I have said that life is rebellious. Some of our Eastern schoolboys may at once jump to the conclusion that this rebellion must take form in imitation of the West. But they should know that while our dead custom is plagiarism from our own past life, imitation would be plagiarism from other peoples’ life. Both of them constitute slavery to the unreal. The former, though a chain, at least fits our figure; the latter, for all its misfit, is just as much a chain. Life frees itself through its growth and nor through its borrowing.
It will never do for the Orient to trail behind the West like an artificial appendix, sweeping with it the soot-laden dust, and vainly trying to imitate its gesture of lashing the sky in defiance of the divine. For humanity this will not only be a useless excess, but a disappointment and a deception. For if the East ever tries to duplicate Western life, the duplicate is bound to be a forgery.
The West no doubt has overwhelmed us with its f1ood  of commodities, tourists, machine-guns, school-masters, and a religion which is great, but whose followers are intent upon lengthening the list of its recruits, and not following it in details that bring no profit, or in practices that are inconvenient. But one great service the West has done us by bringing the force of its living mind to bear upon our life; it has stirred our thoughts into activity. For its mind is great, its intellectual life having in its centre intellectual probity, the standard of truth.
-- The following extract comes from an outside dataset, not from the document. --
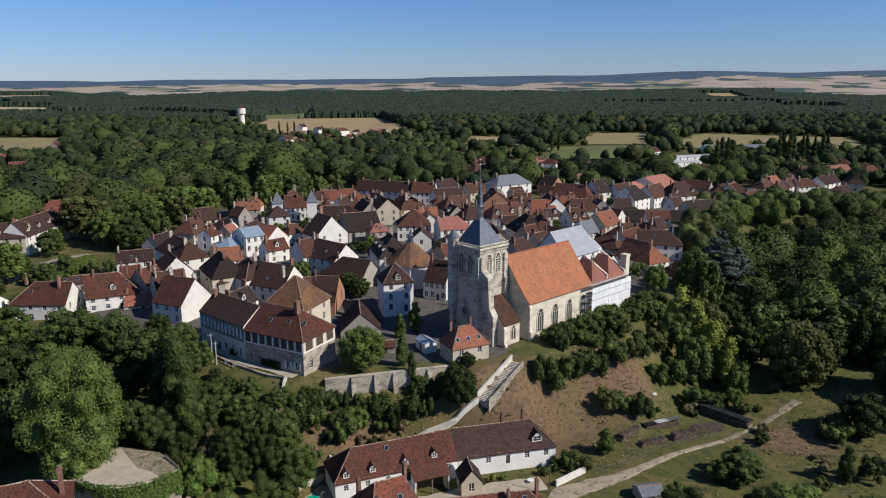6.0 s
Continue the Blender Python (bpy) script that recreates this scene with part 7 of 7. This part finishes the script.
log_stack(43.0, 161.0, 49.5, 166.5, 1.9, 1.6, 1)
log_stack(50.4, 166.6, 60.5, 170.4, 1.7, 1.6, 2, True)
log_stack(47.5, 158.8, 54.5, 161.4, 1.2, 1.6, 3)
log_stack(56.0, 162.0, 63.0, 164.4, 1.8, 2.0, 4)
log_stack(62.0, 165.2, 70.6, 167.4, 2.0, 2.2, 5)
log_stack(68.9, 177.9, 77.9, 167.3, 1.9, 2.4, 6, True)
house(43.6, 137.6, 12, 5.2, 4.4, -13.6, -12.7, "grey", "slate", "..", 1, 1, 0, 0, 0, 0, label="small garden shed with a grey sheet roof", name="shed", group="sheds of the slope")
house(67.0, 132.0, 8, 6.5, 4.0, -14.0, -13.2, "grey", "black", "..", 1, 1, 0, 0, 0, 0, label="low garden shed with a dark felt roof", name="shed", group="sheds of the slope")
house(-15.3, 177.6, 6, 5.0, 3.6, 3.9, 5.0, "rubble", "rust", "..", 1, 1, 0, 0, 0, 0, label="tiny lean-to with a red tiled roof", name="shed")
house(-4.6, 178.8, -62, 5.5, 3.4, 4.6, 5.4, "white", "metal", "..", 1, 1, 0, 0, 0, 0, label="small white shed with a pale sheet roof", name="shed")


def water_tank(x, y):
    t = thing("water_tank", x, y, ground(x, y), 20, "pale rounded plastic water tank in the grass", "tank")
    bm = bmesh.new()
    bmesh.ops.create_uvsphere(bm, u_segments=14, v_segments=8, radius=0.6)
    for v in bm.verts:
        v.co.x *= 1.5
        v.co.z = v.co.z * 0.9 + 0.4
    part("shell", bm, CEMENT, t)
    bm = bmesh.new()
    cylinder(bm, 0, 0, 0.9, 1.02, 0.2, 0.2, 12)
    part("lid", bm, STEEL, t)


water_tank(56.0, 178.0)


def fence(points):
    """Post and wire fence along the track."""
    f = tagged(new("fence"), "rusty wire fence on leaning wooden posts", "fence")
    rnd = random.Random(3)
    tops = []
    for x, y, dx, dy in along(points, 3.0):
        z = ground(x, y)
        bm = bmesh.new()
        q = (x + rnd.uniform(-0.1, 0.1), y + rnd.uniform(-0.1, 0.1), z + 1.5)
        rod(bm, (x, y, z - 0.4), q, 0.06, 5)
        part("post", bm, WOOD, f)
        tops.append(((x, y, z), q))
    for h in (0.35, 0.7, 0.97):
        bm = bmesh.new()
        for (a0, a1), (b0, b1) in zip(tops, tops[1:]):
            rod(bm, Vector(a0).lerp(Vector(a1), h), Vector(b0).lerp(Vector(b1), h), 0.012, 3)
        part("wire", bm, STEEL, f)


fence([(34, 146.0), (42, 150.2), (52, 156.4), (60, 160.6), (68, 163.4)])


def pole(x, y, h, label):
    z = ground(x, y)
    p = thing("utility_pole", x, y, z - 0.3, 20, label, "pole", "utility poles")
    bm = bmesh.new()
    cylinder(bm, 0, 0, 0, h, 0.14, 0.09, 8)
    part("mast", bm, CEMENT if "white" in label else WOOD, p)
    bm = bmesh.new()
    if "white" in label:
        box(bm, -0.8, 0.8, -0.05, 0.05, h - 0.6, h - 0.5)
        part("crossarm", bm, STEEL, p)
    else:
        rod(bm, (0, 0, h - 0.1), (0.7, 0, h + 0.1), 0.05, 6)
        part("lamp_arm", bm, STEEL, p)


pole(-24.6, 129.6, 6.5, "slim dark wooden lamp pole beside the road")
pole(22.8, 139.2, 7.0, "slim dark wooden pole at the yard")
pole(-57.6, 168.5, 8.0, "white concrete mast at the terrace corner")
pole(-56.2, 167.2, 6.5, "short white concrete mast at the terrace corner")


def barrier():
    b = thing("road_barrier", -53.0, 166.4, ground(-53.0, 166.4), -38, "red and white striped safety barrier", "barrier")
    for k in range(4):
        bm = bmesh.new()
        box(bm, -3.0 + 1.5 * k, -1.56 + 1.5 * k, -0.05, 0.05, 0.5, 1.0)
        part("panel", bm, (ROOF["red"], FRAME)[k % 2], b)
        bm = bmesh.new()
        box(bm, -2.95 + 1.5 * k, -2.87 + 1.5 * k, -0.3, 0.3, 0, 0.49)
        part("foot", bm, STEEL, b)


barrier()


hedge(-141.0, 261.0, -139.6, 277.0, 4.6, 2.2, "light", "broad clipped hedge in the manor garden", 11)
hedge(-139.6, 252.6, -135.6, 258.0, 3.4, 1.6, "light", "low clipped hedge in the manor garden", 12)
car(-150.7, 269.7, 70, (0.03, 0.03, 0.035), "dark hatchback parked in the manor lane")
car(-148.4, 273.6, 70, (0.02, 0.025, 0.04), "dark blue hatchback parked in the manor lane")
wall_run("wall_lane", [(-158.2, 240.0), (-160.6, 258.0), (-163.4, 275.6)], 0.4, 0.9, 0.8, CEMENT, "low pale wall along the manor lane")


def garden_chair(x, y, turn):
    c = thing("garden_chair", x, y, ground(x, y) + 0.05, turn, "white slatted wooden garden chair on the lawn", "chair", "garden chairs")
    bm = bmesh.new()
    box(bm, -0.3, 0.3, -0.3, 0.3, 0.32, 0.37)
    part("seat", bm, FRAME, c)
    bm = bmesh.new()
    face(bm, [(-0.3, 0.28, 0.36), (0.3, 0.28, 0.36), (0.3, 0.5, 1.0), (-0.3, 0.5, 1.0)])
    bmesh.ops.solidify(bm, geom=bm.faces[:], thickness=0.04)
    part("backrest", bm, FRAME, c)
    for sx in (-0.34, 0.34):
        bm = bmesh.new()
        box(bm, sx - 0.06, sx + 0.06, -0.35, 0.35, 0.56, 0.6)
        part("armrest", bm, FRAME, c)
        for sy in (-0.28, 0.28):
            bm = bmesh.new()
            box(bm, sx - 0.03, sx + 0.03, sy - 0.03, sy + 0.03, 0, 0.56)
            part("leg", bm, FRAME, c)


garden_chair(2.6, 110.6, 20)
garden_chair(4.0, 111.0, -10)
garden_chair(18.6, 121.2, 15)


def garden_table(x, y):
    t = thing("garden_table", x, y, ground(x, y) + 0.05, 10, "round white garden table in the farmhouse yard", "table")
    bm = bmesh.new()
    cylinder(bm, 0, 0, 0.7, 0.74, 0.75, 0.75, 16)
    part("tabletop", bm, FRAME, t)
    bm = bmesh.new()
    cylinder(bm, 0, 0, 0, 0.699, 0.08, 0.06, 8)
    part("pedestal", bm, STEEL, t)


garden_table(19.2, 143.2)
The first effect of our mind being startled from its sleep is to make it intensely conscious of what is before it; but when the surprise of awakening has subsided, then comes the time to know what is within. We are beginning to know ourselves. We are discovering our own mind.
I have no doubt in my own mind that in the East our principal characteristic is to set a high price not upon success through gaining advantage, but upon self-realization through fulfilling our dharma, our ideals. Let the awakening of the East drive us consciously to discover the essential and the universal meaning in our own civilization, to remove the debris from its path, to rescue it from its bondage of stagnation that produces impurities, to make it a great channel of communication for all human races.